We’re going to plot the popularity over time of the name Lionel for boys, and annotate some of interesting features with both rectangles and text. Here’s a template:

ggplot(filter(babynames, name == "Lionel" & sex == "M"),
       aes(x = year, y = prop)) +
  geom_ribbon(aes(ymax = prop, ymin = 0), alpha = 0.5) +
  geom_line() +
  annotate(geom = "rect", xmin = 1950, xmax = 1960, ymin = 0, ymax = Inf, fill = "red", alpha = 0.25) +
  annotate(geom = "text", x = 1949, y = 3e-4, label = "Some text\nMore text", color = "red", hjust = 1) +
  labs(x = "Year", y = "Proportion", title = "Popularity of the name Lionel")

Note that putting \n in the label creates a line break. Using this template, highlight and label the following notable periods in the history of the name Lionel.

  • 1931 – 1936: “Peak popularity in early 30s” (I used color “seagreen3”)
  • 1982 – 1986: “Lionel Richie’s 3 best-selling albums” (I used color “coral”)
  • 2004 – 2017: “Lionel Messi’s career with FC Barcelona” (I used color “skyblue2”)


Life tables

Getting sick of hearing about babies? Let’s switch gears and talk about D E A T H.

The babynames package also includes cohort life tables based on data from the US Social Security Administration. What are life tables?
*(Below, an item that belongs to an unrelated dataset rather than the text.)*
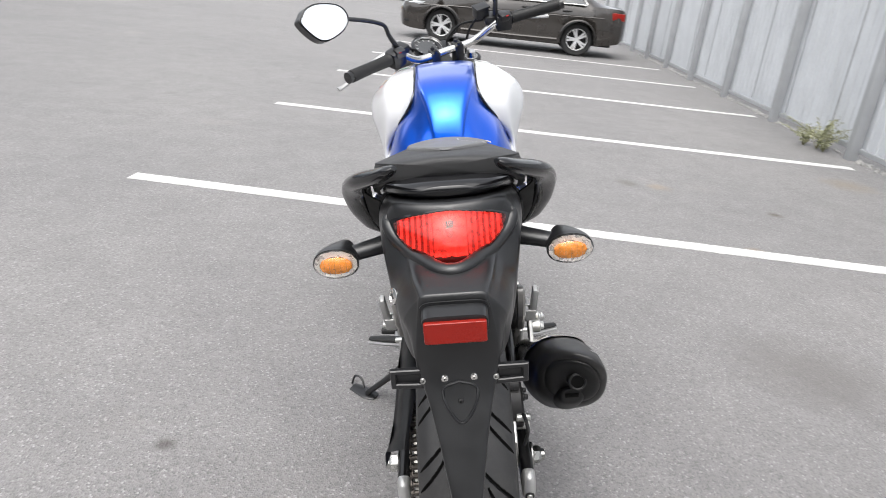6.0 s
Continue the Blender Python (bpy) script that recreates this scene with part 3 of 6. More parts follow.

They’re demographic tools that are used to analyze death rates and calculate life expectancies at various ages and across time.

Let’s get a look at the data:

kable(head(lifetables))
x qx lx dx Lx Tx ex sex year
0 0.14596 100000 14596 90026 5151511 51.52 M 1900
1 0.03282 85404 2803 84003 5061484 59.26 M 1900
2 0.01634 82601 1350 81926 4977482 60.26 M 1900
3 0.01052 81251 855 80824 4895556 60.25 M 1900
4 0.00875 80397 703 80045 4814732 59.89 M 1900
5 0.00628 79693 501 79443 4734687 59.41 M 1900

Columns of interest:

  • x = Age in years.
  • qx = Mortality rate at age x, basically the probability of dying during that age interval.
  • ex = Expectation of further life for an individual of age x.
  • year = Birth cohort, a hypothetical population of 100,000 individuals born in that year.
  • sex = You can probably figure this one out.

Problem 9: Cohort mortality rates by sex

Let’s start by making two plots of the mortality rate (qx) against age, and you can use whatever colors you want.

In the first plot, stratify (color) by birth cohort (year) and facet by sex. Note that because year is coded as a continuous value, you’ll want to convert it to a character or factor when plotting (use as.character(year) when it appears in your code).

In the second plot, stratify by sex and facet by year.

Probabilities of death get quite high at very old or young ages, so let’s zoom in on the plot using coord_cartesian() with x and y limits (just add this to your plots):

coord_cartesian(xlim = c(0, 80), ylim = c(0, 0.025))

Answer the following questions about this code and its plot:

  • What broad patterns are better illustrated in the first plot?
  • What broad patterns are better illustrated in the second plot?
  • What unusual features do you see (in either plot), and what could explain them?

Problem 10: Change in life expectancies by sex

How has life expectancy at birth changed over time, and how does this differ between males and females? To visualize this, plot the life expectancy at age 0 only for each birth cohort, using both points and lines, and color by sex. This time, don’t set limits for x or y.

Answer the following questions about this code and its plot:

  • How has life expectancy changed between 1900 and 2010?
  • How do life expectancies differ between males and females?
  • Has the male-female life-expectancy gap closed, widened, or stayed the same over the last century or so?